The lone ranger
A sheriff's deputy shunned
Sangamon County sheriff’s deputy Travis Koester may soon need a tattoo removal specialist.
Then again, Koester’s colleagues might be willing to do the job themselves, judging by an Illinois Labor Relations Board case that reveals deep animosity between the deputy and his fellow cops.
The labor board last month ruled against Koester, who had claimed that he was wrongfully removed from the department’s tactical response unit in 2016.
These are the cops who go after barricaded gunmen, rescue hostages, serve search warrants and otherwise engage in the type of law enforcement that calls for cool heads, quick thinking and teamwork. Members are known for their tattoos: “Often tested, brothers forever.” But Koester, who has one of those tattoos, is a brother no more, having been thrown off the team after deputies told him, to his face, that he could not be trusted.
Koester’s fellow cops aren’t the only ones with doubts about the deputy. Koester’s credibility and judgment also have been questioned by judges, defense attorneys and department brass.
In 2008, the sheriff’s department, citing concerns about how the deputy dealt with the public, told Koester that he couldn’t respond to calls alone and that his courtroom testimony would be monitored by higher-ups. Koester protested, and an arbitrator ruled that the department had improperly disciplined the deputy. In 2010, charges against a suspected drug dealer were dismissed after Koester testified under oath that the investigation started with a Crimestoppers tip, but that wasn’t true. He’s also clashed with Joe Roesch, a lawyer who is the department’s second in command, about requirements for obtaining search warrants.
Koester’s days as a DUI enforcement officer ended in 2012 after judges questioned his veracity in cases that crumbled after the deputy took the stand. After viewing video of Koester tasing a woman in 2011, U.S. District Court Judge Sue Myerscough rejected the deputy’s explanations, opining that the video spoke for itself. The county settled for $150,000.

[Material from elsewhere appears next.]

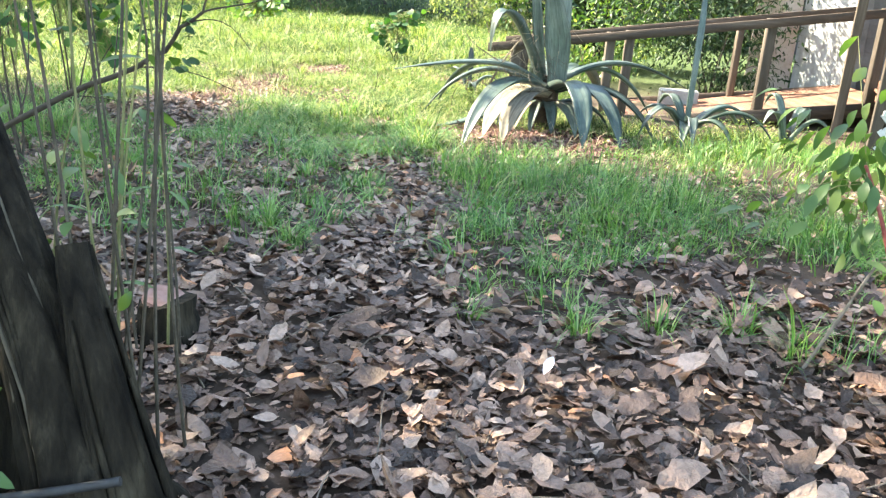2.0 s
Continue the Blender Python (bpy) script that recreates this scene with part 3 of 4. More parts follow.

Koester’s fellow deputies also have turned on him.
In 2014 and again in 2016, Koester, without union help, filed grievances, claiming that promotions that went to other deputies should have gone to him. Two of the three deputies who got promotions that Koester sought were on the tactical response unit, and if Koester had won his grievances, they likely would have returned to lesser positions with lower pay. After Koester filed his second grievance, unit members confronted him.
It was the equivalent of a players-only meeting, with no command staff present. Team members told Koester that they thought he was selfish and didn’t care what happened to anyone else. In addition to grievances that could have resulted in rescinded promotions for other deputies, they cited Freedom of Information Act requests that Koester had made for internal affairs files on his colleagues, including deputies on promotion lists. In one case, Koester had persuaded his fiancee to make a FOIA request for him – he explained that he feared retaliation if the department knew that the request came from him. His colleagues told Koester that at some point in their careers, other deputies could have filed grievances but accepted decisions they didn’t like and carried on.
“Travis became angry and defensive and said if we were such a tight family, then why didn’t any of us go knock down the door of the administration for his benefit to be a voice for him since he was wronged by the entire department,” Deputy Darric Miller wrote in a memo memorializing the meeting.
Koester was posed a question: If you knew previously how other members would feel about your grievances and FOIA requests, would you do it again?
“Travis, without hesitation, replied that yes he would because he has to look out for himself no matter what,” Miller wrote in his memo to Lt. John Hayes, the unit’s commander. “It appears Travis has a narcissistic ability to attempt to explain, defended (sic) and justify his egotism and his selfishness. Lack of trust in an incredibly reactive and dynamic environment is extremely dangerous for anyone involved.”
Hayes then prepared a memo, signed by 16 team members, recommending that Koester be removed from the unit. With Sheriff Wes Barr making the final call, Koester was pulled from the team. The deputy filed a grievance, claiming that the department had wrongfully removed him from the team in retaliation for prior grievances.
An administrative law judge last spring sided with Koester, recommending that the deputy be returned to the team and awarded pay and benefits he would have received had he stayed on the unit. Ten members of the 17-member team, including Hayes, submitted resignation letters when the recommendation came down, with some writing that they wouldn’t quit the squad if Koester stayed off the team. Koester knew all about it, having submitted a records request for the resignation letters.
“I will not serve on the team in any capacity with Deputy Travis Koester as a member,” wrote Lt. Audie Prange, who resigned after 11 years on the team. “I understand the department’s moral dilemma in this matter when it concerns public safety.” Seven of the 10 deputies who submitted resignation letters last spring remain off the 17-member team.
The state labor board on Oct. 17 rejected the recommendation issued last spring, ruling that Barr didn’t know about Koester’s grievances when the sheriff yanked him from the team and that a lack of trust, not grievances, triggered the deputy’s dismissal from the elite squad. And so, for now at least, Koester remains off the team. He can appeal the board’s decision in court.